Win: VA Community College System to Change 'Free Speech Zone' Policy

Sarah Jean Seman

4/16/2014 5:52:00 PM - Sarah Jean Seman

A system of 23 community colleges in Virginia is about to become more in line with the First Amendment of the U.S. Constitution. The Virginia Community College System (VCCS) is seeking to alter its policy on free-speech zones in response to a lawsuit brought by student Christian Parks.

Last September, Thomas Nelson Community College prohibited Christian Parks from expressing his Christian beliefs in a large courtyard of the college. An officer from the college’s police department told him he must stop preaching because the content of his speech might offend someone. School officials then told Parks that his speech violated the Student Code of Conduct and VCCS policies.

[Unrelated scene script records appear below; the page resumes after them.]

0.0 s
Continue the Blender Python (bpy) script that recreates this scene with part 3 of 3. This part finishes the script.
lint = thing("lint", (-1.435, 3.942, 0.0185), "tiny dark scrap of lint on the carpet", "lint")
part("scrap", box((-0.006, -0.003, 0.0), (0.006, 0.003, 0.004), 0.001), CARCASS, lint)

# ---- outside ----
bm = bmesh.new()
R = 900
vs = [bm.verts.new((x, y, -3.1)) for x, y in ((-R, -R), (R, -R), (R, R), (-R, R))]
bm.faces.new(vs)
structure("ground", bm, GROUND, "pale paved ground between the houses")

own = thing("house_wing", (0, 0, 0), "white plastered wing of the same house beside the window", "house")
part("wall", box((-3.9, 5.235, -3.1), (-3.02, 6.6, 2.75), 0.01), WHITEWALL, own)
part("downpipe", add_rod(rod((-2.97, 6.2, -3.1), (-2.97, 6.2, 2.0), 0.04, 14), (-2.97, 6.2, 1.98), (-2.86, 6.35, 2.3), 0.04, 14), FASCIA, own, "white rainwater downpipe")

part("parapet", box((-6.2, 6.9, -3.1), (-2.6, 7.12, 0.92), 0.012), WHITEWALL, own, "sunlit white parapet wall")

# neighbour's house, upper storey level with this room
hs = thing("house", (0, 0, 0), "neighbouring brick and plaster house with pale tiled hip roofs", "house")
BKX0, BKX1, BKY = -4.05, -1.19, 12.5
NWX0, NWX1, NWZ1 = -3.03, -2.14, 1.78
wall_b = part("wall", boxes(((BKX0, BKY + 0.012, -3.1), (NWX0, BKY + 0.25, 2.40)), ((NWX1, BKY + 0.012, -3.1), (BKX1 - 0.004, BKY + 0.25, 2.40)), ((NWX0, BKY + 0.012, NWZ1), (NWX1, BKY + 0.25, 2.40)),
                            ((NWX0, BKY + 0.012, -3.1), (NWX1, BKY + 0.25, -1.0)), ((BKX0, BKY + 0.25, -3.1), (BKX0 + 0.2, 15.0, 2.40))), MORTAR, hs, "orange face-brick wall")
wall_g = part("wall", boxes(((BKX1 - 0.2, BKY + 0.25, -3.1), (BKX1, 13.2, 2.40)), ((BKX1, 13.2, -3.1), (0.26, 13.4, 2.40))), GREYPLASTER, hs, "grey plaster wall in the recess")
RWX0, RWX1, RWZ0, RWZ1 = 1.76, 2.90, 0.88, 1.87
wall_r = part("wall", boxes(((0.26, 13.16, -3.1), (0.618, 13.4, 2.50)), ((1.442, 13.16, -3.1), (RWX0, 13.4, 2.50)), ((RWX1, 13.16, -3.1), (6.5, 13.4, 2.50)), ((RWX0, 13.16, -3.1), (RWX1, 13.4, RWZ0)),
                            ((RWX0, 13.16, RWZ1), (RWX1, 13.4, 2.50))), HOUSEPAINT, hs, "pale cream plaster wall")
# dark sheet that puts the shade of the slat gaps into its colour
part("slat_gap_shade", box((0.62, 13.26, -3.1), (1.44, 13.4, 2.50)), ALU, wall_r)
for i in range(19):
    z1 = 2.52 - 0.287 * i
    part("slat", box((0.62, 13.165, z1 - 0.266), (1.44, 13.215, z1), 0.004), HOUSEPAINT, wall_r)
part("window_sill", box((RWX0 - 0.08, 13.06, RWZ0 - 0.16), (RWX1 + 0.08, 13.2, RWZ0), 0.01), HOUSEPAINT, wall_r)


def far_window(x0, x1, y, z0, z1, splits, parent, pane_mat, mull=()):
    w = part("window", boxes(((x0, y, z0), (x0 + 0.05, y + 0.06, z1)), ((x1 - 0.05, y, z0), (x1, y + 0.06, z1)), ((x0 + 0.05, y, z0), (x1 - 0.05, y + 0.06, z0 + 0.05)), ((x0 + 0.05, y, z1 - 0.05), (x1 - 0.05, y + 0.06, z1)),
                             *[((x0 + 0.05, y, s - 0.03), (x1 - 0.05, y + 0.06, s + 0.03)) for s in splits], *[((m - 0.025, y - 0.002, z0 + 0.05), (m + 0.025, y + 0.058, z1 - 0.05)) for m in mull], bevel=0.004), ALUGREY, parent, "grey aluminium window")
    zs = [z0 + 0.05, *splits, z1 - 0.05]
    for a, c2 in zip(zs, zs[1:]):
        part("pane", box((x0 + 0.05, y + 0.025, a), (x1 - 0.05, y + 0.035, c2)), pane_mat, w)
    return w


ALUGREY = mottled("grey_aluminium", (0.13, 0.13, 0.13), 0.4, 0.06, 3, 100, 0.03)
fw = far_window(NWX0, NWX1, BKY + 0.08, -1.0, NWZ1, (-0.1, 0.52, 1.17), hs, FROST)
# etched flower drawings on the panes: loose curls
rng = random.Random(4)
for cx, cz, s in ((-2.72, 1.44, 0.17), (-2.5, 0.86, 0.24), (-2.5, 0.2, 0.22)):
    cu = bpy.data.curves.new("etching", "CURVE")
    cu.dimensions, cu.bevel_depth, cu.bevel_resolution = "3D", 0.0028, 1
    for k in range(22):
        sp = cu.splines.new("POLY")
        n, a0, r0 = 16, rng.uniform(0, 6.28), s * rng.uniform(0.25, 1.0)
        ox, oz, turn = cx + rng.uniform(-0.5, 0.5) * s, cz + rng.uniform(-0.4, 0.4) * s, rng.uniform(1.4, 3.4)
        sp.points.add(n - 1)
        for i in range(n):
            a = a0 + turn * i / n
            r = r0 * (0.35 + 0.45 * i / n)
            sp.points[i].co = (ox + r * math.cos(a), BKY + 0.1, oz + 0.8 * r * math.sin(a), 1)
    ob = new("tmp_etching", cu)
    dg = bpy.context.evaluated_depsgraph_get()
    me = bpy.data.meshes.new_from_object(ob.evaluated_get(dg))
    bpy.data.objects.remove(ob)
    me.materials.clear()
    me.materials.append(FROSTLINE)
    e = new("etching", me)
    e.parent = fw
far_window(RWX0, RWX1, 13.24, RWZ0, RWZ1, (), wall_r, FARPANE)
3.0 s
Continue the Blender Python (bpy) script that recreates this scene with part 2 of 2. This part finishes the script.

The Alliance Defending Freedom lawsuit, Parks v. The Members of the State Board of the Virginia Community College System, explains that sidewalks and open spaces on campus are areas where students have broad free speech rights, including the right to express their views anonymously and spontaneously.

The First Amendment prohibits laws which limit free speech and the free exercise of religion; however, many college campuses put in place codes which violate the U.S. Constitution.

The Foundation for Individual Rights in Education (FIRE) recently surveyed 427 schools across the nation and found that more than 58 percent “substantially prohibit protected speech.” The good news is that these restrictive policies have been declining for six consecutive years, and this recent lawsuit sparked yet another victory:

In a court filing last week in support of a motion from both sides to put the lawsuit on hold, the community college system said it would not enforce its current policy as it works to develop a new student policy.

"Both parties desire to suspend the … current policy in order to allow (Parks) and all other students to speak freely on campus" until a new policy is adopted, the joint filing said. With continuing talks between the Alliance and the state's attorney general's office, "counsel for the parties believe that they may be able to reach an amicable settlement in this case."

A proposed settlement is expected by early May.